The registration of the industrial design only protects the design within the specific manner of presentation of the product (i.e. the external form of the creation).

Therefore, it is essential to prepare a relevant application for registration in order to ensure the maximum, although limited, protection stemming from the registration of an industrial design. The graphical presentation of the design to be registered is one of elements that must be properly presented, which is illustrated well by the judgement on the Trunki and Kiddee suitcases.

  1. Application for registration of an industrial design

To protect the industrial design in Poland, it must be adequately registered with the Patent Office.

The industrial property law provides for obligatory elements that must be specified in the application for registration. These are:

  • an application which contains at least:

– the name of an entity applying for registration;

– the specification of a thing to be registered, and

– a request for granting the right arising from registration;

  • an illustration of an industrial design.

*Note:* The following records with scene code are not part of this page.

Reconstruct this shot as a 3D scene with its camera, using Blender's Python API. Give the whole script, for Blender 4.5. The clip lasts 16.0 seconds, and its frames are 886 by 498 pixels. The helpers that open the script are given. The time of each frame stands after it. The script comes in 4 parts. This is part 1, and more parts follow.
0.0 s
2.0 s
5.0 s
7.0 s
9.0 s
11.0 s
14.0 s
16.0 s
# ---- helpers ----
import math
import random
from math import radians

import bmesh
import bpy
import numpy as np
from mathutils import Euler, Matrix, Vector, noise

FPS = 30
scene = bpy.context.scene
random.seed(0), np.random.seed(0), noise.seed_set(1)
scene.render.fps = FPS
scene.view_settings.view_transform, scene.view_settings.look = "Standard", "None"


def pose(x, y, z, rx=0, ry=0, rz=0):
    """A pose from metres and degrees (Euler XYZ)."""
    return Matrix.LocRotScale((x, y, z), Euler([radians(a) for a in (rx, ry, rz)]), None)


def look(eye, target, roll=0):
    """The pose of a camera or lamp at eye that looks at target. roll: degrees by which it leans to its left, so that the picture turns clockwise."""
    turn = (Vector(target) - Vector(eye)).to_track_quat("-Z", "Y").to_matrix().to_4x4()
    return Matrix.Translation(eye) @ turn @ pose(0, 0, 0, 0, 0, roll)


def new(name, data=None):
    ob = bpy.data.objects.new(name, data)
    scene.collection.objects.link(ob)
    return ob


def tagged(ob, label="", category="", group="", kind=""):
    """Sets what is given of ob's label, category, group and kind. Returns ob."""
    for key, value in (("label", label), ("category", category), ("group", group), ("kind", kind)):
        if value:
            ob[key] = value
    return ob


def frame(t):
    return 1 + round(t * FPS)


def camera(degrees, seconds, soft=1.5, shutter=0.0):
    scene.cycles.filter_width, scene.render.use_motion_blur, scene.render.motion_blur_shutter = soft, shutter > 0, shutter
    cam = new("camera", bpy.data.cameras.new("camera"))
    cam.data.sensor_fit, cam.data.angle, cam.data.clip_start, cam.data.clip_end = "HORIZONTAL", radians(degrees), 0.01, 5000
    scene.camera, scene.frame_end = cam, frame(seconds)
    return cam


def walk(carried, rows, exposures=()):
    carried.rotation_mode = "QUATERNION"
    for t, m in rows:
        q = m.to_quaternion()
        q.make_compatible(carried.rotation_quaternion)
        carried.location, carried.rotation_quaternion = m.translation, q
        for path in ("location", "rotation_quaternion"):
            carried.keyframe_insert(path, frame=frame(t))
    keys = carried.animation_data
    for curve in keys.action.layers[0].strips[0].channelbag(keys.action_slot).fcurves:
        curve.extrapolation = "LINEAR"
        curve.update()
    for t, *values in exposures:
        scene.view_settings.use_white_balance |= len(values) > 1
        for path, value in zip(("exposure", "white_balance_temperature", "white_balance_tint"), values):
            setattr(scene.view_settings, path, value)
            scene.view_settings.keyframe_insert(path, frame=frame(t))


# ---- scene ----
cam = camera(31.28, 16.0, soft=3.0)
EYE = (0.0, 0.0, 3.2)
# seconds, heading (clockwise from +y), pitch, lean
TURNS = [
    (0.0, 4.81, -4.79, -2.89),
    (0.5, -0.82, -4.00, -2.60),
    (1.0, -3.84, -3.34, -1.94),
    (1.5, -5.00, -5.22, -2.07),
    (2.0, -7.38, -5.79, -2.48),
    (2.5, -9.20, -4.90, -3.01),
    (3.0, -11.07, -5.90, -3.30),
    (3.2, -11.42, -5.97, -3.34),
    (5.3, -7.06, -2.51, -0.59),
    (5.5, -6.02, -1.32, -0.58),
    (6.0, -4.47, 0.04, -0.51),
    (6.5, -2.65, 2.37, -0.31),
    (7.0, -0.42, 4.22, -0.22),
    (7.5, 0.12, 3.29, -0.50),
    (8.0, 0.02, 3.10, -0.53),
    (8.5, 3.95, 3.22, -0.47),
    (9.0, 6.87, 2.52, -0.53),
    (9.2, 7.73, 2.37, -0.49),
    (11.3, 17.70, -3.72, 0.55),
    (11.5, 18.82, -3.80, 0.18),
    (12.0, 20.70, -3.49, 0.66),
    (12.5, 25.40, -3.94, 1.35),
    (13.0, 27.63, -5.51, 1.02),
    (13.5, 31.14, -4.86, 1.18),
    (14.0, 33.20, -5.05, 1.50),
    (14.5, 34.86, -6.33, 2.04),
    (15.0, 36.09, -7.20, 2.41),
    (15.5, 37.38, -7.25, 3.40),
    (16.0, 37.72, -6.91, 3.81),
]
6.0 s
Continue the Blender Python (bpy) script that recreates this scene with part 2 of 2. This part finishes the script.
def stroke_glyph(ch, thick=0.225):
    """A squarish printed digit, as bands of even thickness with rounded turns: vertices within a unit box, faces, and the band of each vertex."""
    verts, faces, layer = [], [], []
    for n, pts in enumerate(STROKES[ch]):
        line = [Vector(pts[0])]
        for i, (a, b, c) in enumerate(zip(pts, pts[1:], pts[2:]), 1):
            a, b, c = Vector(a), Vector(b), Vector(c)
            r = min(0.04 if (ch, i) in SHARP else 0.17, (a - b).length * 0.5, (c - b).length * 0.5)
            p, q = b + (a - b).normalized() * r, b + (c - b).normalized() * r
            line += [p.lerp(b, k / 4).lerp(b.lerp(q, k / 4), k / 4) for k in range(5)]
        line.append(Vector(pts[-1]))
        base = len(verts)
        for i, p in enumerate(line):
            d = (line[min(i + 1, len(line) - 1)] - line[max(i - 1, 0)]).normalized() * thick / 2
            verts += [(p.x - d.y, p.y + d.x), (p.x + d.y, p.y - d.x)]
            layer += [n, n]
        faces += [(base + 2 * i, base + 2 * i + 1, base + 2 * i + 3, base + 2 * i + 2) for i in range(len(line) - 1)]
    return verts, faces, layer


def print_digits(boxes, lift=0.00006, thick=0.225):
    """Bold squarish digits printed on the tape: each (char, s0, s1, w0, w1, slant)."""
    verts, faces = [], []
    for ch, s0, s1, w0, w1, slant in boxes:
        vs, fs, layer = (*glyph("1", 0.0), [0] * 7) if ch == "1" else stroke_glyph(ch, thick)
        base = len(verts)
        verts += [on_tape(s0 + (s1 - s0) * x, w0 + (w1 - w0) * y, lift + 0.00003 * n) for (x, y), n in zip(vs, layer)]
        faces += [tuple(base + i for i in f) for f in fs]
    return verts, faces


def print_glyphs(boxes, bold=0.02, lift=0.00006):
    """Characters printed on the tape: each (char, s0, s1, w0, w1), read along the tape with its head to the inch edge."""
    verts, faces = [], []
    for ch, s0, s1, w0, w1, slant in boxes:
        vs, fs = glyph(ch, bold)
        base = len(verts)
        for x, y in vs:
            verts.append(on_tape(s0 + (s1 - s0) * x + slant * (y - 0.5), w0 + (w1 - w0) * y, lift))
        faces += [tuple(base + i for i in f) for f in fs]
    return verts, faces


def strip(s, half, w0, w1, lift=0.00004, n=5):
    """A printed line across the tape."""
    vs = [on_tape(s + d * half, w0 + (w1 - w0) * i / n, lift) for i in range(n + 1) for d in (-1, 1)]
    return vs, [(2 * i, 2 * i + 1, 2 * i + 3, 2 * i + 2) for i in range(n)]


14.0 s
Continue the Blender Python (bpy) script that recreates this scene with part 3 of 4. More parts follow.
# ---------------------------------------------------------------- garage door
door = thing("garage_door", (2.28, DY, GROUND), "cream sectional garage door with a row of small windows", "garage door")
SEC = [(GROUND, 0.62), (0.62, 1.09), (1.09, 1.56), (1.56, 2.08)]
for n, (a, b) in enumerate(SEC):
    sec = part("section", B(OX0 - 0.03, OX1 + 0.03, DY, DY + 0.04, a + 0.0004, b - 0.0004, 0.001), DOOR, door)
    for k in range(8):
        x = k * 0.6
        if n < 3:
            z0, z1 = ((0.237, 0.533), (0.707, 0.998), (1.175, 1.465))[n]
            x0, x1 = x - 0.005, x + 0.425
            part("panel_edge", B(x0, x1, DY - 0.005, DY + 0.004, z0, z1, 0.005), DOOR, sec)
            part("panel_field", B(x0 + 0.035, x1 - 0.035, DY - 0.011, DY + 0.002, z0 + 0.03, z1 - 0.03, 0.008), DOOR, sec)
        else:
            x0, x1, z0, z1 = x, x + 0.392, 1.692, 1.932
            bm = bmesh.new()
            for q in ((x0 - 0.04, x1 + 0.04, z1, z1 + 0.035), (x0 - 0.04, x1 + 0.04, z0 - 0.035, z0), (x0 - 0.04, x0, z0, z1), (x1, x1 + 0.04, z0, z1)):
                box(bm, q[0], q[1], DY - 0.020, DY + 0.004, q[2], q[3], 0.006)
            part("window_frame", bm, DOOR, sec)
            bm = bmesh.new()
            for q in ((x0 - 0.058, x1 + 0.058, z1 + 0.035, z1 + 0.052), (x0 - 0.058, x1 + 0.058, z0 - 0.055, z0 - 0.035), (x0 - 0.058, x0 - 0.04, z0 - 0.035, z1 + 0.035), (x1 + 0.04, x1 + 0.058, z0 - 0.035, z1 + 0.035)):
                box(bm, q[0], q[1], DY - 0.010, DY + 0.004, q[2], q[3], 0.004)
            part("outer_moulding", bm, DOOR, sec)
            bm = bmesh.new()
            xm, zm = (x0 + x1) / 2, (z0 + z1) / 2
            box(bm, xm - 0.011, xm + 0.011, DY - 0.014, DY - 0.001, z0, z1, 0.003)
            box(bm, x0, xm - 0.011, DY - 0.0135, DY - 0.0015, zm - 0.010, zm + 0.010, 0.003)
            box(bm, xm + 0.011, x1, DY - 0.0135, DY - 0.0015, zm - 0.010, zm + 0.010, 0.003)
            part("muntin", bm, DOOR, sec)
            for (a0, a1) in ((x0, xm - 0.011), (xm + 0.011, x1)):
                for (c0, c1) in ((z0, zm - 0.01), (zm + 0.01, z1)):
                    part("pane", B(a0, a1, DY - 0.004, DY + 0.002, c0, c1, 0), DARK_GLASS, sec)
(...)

In addition, the entity applying for registration may supplement a description that explains the illustration of an industrial design.

The illustration of an industrial design, including the explanatory description, if any, which plays an auxiliary role, is the most important element of the application for registration, in particular from the practical point of view.

As an industrial design is a form of a creation (or a part of a creation), the illustration of the industrial design at the application-for-registration stage is an element that, in particular in the case of a dispute concerning the violation of rights arising from the registration, which determines which elements of the creation are protected.

Given the case concerning the Trunki and Kiddee suitcases, the way a design is presented at the application-for-registration stage is likely to determine the scope of protection in disputes concerning the violation of rights arising from the registration.